● Rows from a dataset of clips and code
== == ==

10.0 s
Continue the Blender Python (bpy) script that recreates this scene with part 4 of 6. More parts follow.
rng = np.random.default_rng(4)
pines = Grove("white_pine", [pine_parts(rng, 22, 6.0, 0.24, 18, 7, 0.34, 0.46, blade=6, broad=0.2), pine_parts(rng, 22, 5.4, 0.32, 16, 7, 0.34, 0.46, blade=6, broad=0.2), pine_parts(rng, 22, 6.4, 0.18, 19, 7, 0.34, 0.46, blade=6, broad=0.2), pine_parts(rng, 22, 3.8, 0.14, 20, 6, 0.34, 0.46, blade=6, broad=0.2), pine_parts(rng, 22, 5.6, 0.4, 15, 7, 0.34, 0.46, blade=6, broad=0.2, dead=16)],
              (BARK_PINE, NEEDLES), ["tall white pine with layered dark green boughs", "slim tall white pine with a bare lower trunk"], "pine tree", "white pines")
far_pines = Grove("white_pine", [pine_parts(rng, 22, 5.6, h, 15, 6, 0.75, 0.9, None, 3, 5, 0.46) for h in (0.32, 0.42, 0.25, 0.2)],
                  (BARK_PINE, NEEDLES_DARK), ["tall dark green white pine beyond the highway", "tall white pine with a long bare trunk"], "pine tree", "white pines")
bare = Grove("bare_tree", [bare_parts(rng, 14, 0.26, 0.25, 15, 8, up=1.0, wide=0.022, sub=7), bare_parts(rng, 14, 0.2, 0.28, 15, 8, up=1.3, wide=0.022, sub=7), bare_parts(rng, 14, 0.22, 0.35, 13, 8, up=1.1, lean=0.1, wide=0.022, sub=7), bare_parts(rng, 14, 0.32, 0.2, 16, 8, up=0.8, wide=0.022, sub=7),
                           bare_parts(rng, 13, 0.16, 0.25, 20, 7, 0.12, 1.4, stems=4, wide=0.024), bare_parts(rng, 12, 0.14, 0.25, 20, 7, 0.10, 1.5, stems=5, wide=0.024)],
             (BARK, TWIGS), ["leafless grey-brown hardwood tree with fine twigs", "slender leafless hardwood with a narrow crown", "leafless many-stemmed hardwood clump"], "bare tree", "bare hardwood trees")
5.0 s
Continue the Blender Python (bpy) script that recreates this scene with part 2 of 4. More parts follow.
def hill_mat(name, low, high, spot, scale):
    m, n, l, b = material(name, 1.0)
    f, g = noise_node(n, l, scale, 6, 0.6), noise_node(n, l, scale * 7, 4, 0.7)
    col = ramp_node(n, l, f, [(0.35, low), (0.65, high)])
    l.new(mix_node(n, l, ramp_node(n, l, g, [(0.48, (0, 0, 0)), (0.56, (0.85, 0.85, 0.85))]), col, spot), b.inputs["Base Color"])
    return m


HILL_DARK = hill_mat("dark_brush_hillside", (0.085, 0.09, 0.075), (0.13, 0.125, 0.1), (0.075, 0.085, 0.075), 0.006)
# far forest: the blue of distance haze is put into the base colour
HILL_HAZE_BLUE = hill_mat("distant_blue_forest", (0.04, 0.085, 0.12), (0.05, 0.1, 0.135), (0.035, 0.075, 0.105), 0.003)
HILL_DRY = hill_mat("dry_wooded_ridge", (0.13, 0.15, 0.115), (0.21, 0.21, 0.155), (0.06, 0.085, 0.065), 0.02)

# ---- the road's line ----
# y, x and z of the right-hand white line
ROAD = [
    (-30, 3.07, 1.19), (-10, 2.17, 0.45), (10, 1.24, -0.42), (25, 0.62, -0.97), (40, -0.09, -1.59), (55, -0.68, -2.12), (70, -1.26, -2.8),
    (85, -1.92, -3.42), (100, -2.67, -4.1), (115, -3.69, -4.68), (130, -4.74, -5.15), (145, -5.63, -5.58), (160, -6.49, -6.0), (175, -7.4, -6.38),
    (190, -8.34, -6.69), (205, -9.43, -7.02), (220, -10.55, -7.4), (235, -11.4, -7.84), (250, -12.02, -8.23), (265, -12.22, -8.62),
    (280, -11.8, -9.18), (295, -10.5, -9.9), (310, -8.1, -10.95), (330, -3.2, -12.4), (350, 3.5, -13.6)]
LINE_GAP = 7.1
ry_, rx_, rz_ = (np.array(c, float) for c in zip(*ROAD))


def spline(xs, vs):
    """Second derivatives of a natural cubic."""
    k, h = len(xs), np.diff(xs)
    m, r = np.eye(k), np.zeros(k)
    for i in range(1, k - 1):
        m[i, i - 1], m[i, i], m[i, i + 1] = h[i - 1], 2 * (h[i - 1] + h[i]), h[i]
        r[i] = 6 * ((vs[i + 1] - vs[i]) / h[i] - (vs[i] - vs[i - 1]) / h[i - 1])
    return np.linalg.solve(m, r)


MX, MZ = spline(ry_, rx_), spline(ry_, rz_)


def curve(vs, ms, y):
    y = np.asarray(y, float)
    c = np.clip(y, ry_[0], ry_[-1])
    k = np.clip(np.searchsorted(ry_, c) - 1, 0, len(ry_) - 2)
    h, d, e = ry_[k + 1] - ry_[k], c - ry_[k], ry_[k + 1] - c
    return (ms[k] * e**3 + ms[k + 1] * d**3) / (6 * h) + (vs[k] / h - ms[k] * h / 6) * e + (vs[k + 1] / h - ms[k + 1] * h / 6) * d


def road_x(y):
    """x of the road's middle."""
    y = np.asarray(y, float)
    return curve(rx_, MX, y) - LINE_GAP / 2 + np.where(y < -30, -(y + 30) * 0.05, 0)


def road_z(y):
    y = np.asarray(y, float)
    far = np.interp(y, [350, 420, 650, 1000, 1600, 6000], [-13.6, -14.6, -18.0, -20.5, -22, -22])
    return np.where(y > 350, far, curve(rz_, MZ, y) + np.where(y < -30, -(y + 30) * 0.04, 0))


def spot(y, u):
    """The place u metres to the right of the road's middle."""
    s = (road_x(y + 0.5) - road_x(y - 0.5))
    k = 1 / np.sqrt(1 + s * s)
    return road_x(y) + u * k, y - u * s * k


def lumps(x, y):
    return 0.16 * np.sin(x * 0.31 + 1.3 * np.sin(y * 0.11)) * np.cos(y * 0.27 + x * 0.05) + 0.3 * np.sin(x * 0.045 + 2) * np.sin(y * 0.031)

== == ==

● DIRECTION
Print out all the entries precisely as written.

● SOLUTION TO THIS PROBLEM
10.0 s
Continue the Blender Python (bpy) script that recreates this scene with part 4 of 6. More parts follow.
rng = np.random.default_rng(4)
pines = Grove("white_pine", [pine_parts(rng, 22, 6.0, 0.24, 18, 7, 0.34, 0.46, blade=6, broad=0.2), pine_parts(rng, 22, 5.4, 0.32, 16, 7, 0.34, 0.46, blade=6, broad=0.2), pine_parts(rng, 22, 6.4, 0.18, 19, 7, 0.34, 0.46, blade=6, broad=0.2), pine_parts(rng, 22, 3.8, 0.14, 20, 6, 0.34, 0.46, blade=6, broad=0.2), pine_parts(rng, 22, 5.6, 0.4, 15, 7, 0.34, 0.46, blade=6, broad=0.2, dead=16)],
              (BARK_PINE, NEEDLES), ["tall white pine with layered dark green boughs", "slim tall white pine with a bare lower trunk"], "pine tree", "white pines")
far_pines = Grove("white_pine", [pine_parts(rng, 22, 5.6, h, 15, 6, 0.75, 0.9, None, 3, 5, 0.46) for h in (0.32, 0.42, 0.25, 0.2)],
                  (BARK_PINE, NEEDLES_DARK), ["tall dark green white pine beyond the highway", "tall white pine with a long bare trunk"], "pine tree", "white pines")
bare = Grove("bare_tree", [bare_parts(rng, 14, 0.26, 0.25, 15, 8, up=1.0, wide=0.022, sub=7), bare_parts(rng, 14, 0.2, 0.28, 15, 8, up=1.3, wide=0.022, sub=7), bare_parts(rng, 14, 0.22, 0.35, 13, 8, up=1.1, lean=0.1, wide=0.022, sub=7), bare_parts(rng, 14, 0.32, 0.2, 16, 8, up=0.8, wide=0.022, sub=7),
                           bare_parts(rng, 13, 0.16, 0.25, 20, 7, 0.12, 1.4, stems=4, wide=0.024), bare_parts(rng, 12, 0.14, 0.25, 20, 7, 0.10, 1.5, stems=5, wide=0.024)],
             (BARK, TWIGS), ["leafless grey-brown hardwood tree with fine twigs", "slender leafless hardwood with a narrow crown", "leafless many-stemmed hardwood clump"], "bare tree", "bare hardwood trees")
5.0 s
Continue the Blender Python (bpy) script that recreates this scene with part 2 of 4. More parts follow.
def hill_mat(name, low, high, spot, scale):
    m, n, l, b = material(name, 1.0)
    f, g = noise_node(n, l, scale, 6, 0.6), noise_node(n, l, scale * 7, 4, 0.7)
    col = ramp_node(n, l, f, [(0.35, low), (0.65, high)])
    l.new(mix_node(n, l, ramp_node(n, l, g, [(0.48, (0, 0, 0)), (0.56, (0.85, 0.85, 0.85))]), col, spot), b.inputs["Base Color"])
    return m


HILL_DARK = hill_mat("dark_brush_hillside", (0.085, 0.09, 0.075), (0.13, 0.125, 0.1), (0.075, 0.085, 0.075), 0.006)
# far forest: the blue of distance haze is put into the base colour
HILL_HAZE_BLUE = hill_mat("distant_blue_forest", (0.04, 0.085, 0.12), (0.05, 0.1, 0.135), (0.035, 0.075, 0.105), 0.003)
HILL_DRY = hill_mat("dry_wooded_ridge", (0.13, 0.15, 0.115), (0.21, 0.21, 0.155), (0.06, 0.085, 0.065), 0.02)

# ---- the road's line ----
# y, x and z of the right-hand white line
ROAD = [
    (-30, 3.07, 1.19), (-10, 2.17, 0.45), (10, 1.24, -0.42), (25, 0.62, -0.97), (40, -0.09, -1.59), (55, -0.68, -2.12), (70, -1.26, -2.8),
    (85, -1.92, -3.42), (100, -2.67, -4.1), (115, -3.69, -4.68), (130, -4.74, -5.15), (145, -5.63, -5.58), (160, -6.49, -6.0), (175, -7.4, -6.38),
    (190, -8.34, -6.69), (205, -9.43, -7.02), (220, -10.55, -7.4), (235, -11.4, -7.84), (250, -12.02, -8.23), (265, -12.22, -8.62),
    (280, -11.8, -9.18), (295, -10.5, -9.9), (310, -8.1, -10.95), (330, -3.2, -12.4), (350, 3.5, -13.6)]
LINE_GAP = 7.1
ry_, rx_, rz_ = (np.array(c, float) for c in zip(*ROAD))


def spline(xs, vs):
    """Second derivatives of a natural cubic."""
    k, h = len(xs), np.diff(xs)
    m, r = np.eye(k), np.zeros(k)
    for i in range(1, k - 1):
        m[i, i - 1], m[i, i], m[i, i + 1] = h[i - 1], 2 * (h[i - 1] + h[i]), h[i]
        r[i] = 6 * ((vs[i + 1] - vs[i]) / h[i] - (vs[i] - vs[i - 1]) / h[i - 1])
    return np.linalg.solve(m, r)


MX, MZ = spline(ry_, rx_), spline(ry_, rz_)


def curve(vs, ms, y):
    y = np.asarray(y, float)
    c = np.clip(y, ry_[0], ry_[-1])
    k = np.clip(np.searchsorted(ry_, c) - 1, 0, len(ry_) - 2)
    h, d, e = ry_[k + 1] - ry_[k], c - ry_[k], ry_[k + 1] - c
    return (ms[k] * e**3 + ms[k + 1] * d**3) / (6 * h) + (vs[k] / h - ms[k] * h / 6) * e + (vs[k + 1] / h - ms[k + 1] * h / 6) * d


def road_x(y):
    """x of the road's middle."""
    y = np.asarray(y, float)
    return curve(rx_, MX, y) - LINE_GAP / 2 + np.where(y < -30, -(y + 30) * 0.05, 0)


def road_z(y):
    y = np.asarray(y, float)
    far = np.interp(y, [350, 420, 650, 1000, 1600, 6000], [-13.6, -14.6, -18.0, -20.5, -22, -22])
    return np.where(y > 350, far, curve(rz_, MZ, y) + np.where(y < -30, -(y + 30) * 0.04, 0))


def spot(y, u):
    """The place u metres to the right of the road's middle."""
    s = (road_x(y + 0.5) - road_x(y - 0.5))
    k = 1 / np.sqrt(1 + s * s)
    return road_x(y) + u * k, y - u * s * k


def lumps(x, y):
    return 0.16 * np.sin(x * 0.31 + 1.3 * np.sin(y * 0.11)) * np.cos(y * 0.27 + x * 0.05) + 0.3 * np.sin(x * 0.045 + 2) * np.sin(y * 0.031)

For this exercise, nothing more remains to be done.